One problem: Matt Kuchar never formally conceded the putt. "I saw him off the green. I said, 'Sergio, I didn't say anything. I'm not sure how this works out.' I didn't want that to be an issue," Kuchar said.
So he summoned an official, who told them that the Rules of Golf don't allow a putt to be conceded after it has been struck. That goes in the book as a 4-inch miss by Garcia, and Kuchar going 2 up in the quarterfinal match he eventually won Saturday.
Kuchar says he told Garcia that's not how he wanted a hole to be won or lost. "I apologized," Kuchar said. "I said, 'I don't like the way this was played out.' He said, 'You can concede a hole.' I thought about it and said, 'I don't like that idea, either.'" What didn't I like about it? It's hard to say other than I kind of just stuck to what the rules official said the rule was."
It led to some tense moments for the next hour. Garcia missed a par putt on the next hole, walked over and swung his club over the ball in frustration. Their quarterfinal match already was seen as the "Battle of Apologies" for incidents that have marred the start of the year for both of them. Garcia was disqualified from the Saudi International in January for damaging five putting greens during the third round.

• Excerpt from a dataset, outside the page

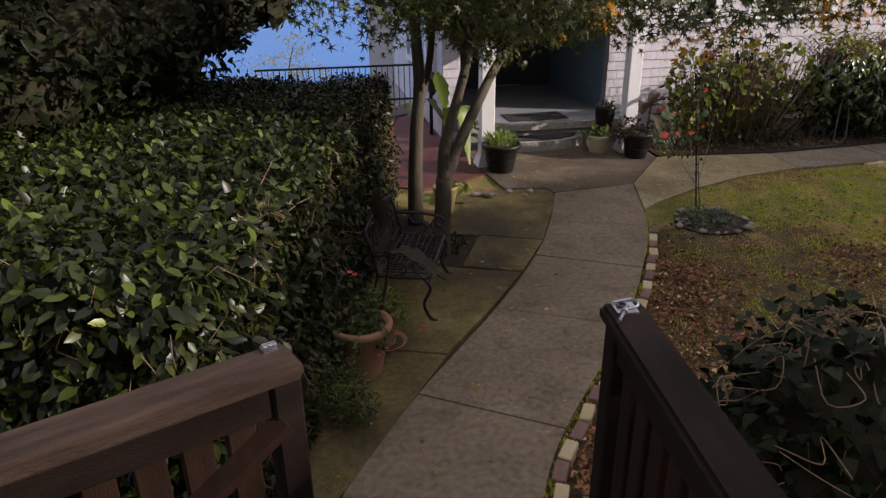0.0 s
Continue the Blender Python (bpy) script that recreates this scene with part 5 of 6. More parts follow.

Kuchar had to deal with jeers that same month when it was revealed he paid his Mexican caddie $5,000 after winning the Mayakoba Classic late last year, earning $1,296,000 for the victory. Kuchar eventually apologized for some of his comments on the situation and paid the caddie $50,000.
This was a sticky moment for both of them. Garcia was quick to say that it started with him. "It's quite simple — I screwed up," he said. "Obviously, I missed my putt and I kind of tapped it with the back of my putter before he said anything. Yeah, it's a loss of hole. I understand that."
He said his issue was Kuchar telling him he didn't say the putt was good that he didn't want to win the hole that way. "So I was like, 'OK, it's fine. What do you want to do? Because there are many options that you can do if you don't want to take the hole, even though I've already lost that hole," Garcia said. "But obviously, he didn't like any of the options that were there."
Garcia spoke from some experience, though the situation was different. In the third round of the Match Play in 2014 against Rickie Fowler, Garcia had to take a drop in a ruling that took a long time. Feeling as though he made Fowler wait too long, he conceded Fowler his 18-foot par putt. Fowler wound up winning the match on the 18th hole.
Garcia fell 3 down against Kuchar, rallied late to pull within one hole but needed a birdie on the 18th to send the match into extra holes. He missed the green, chipped 25 feet long and conceded the match.
"It's fine," Garcia said. "At the end of the day, I'm the one that made the mistake."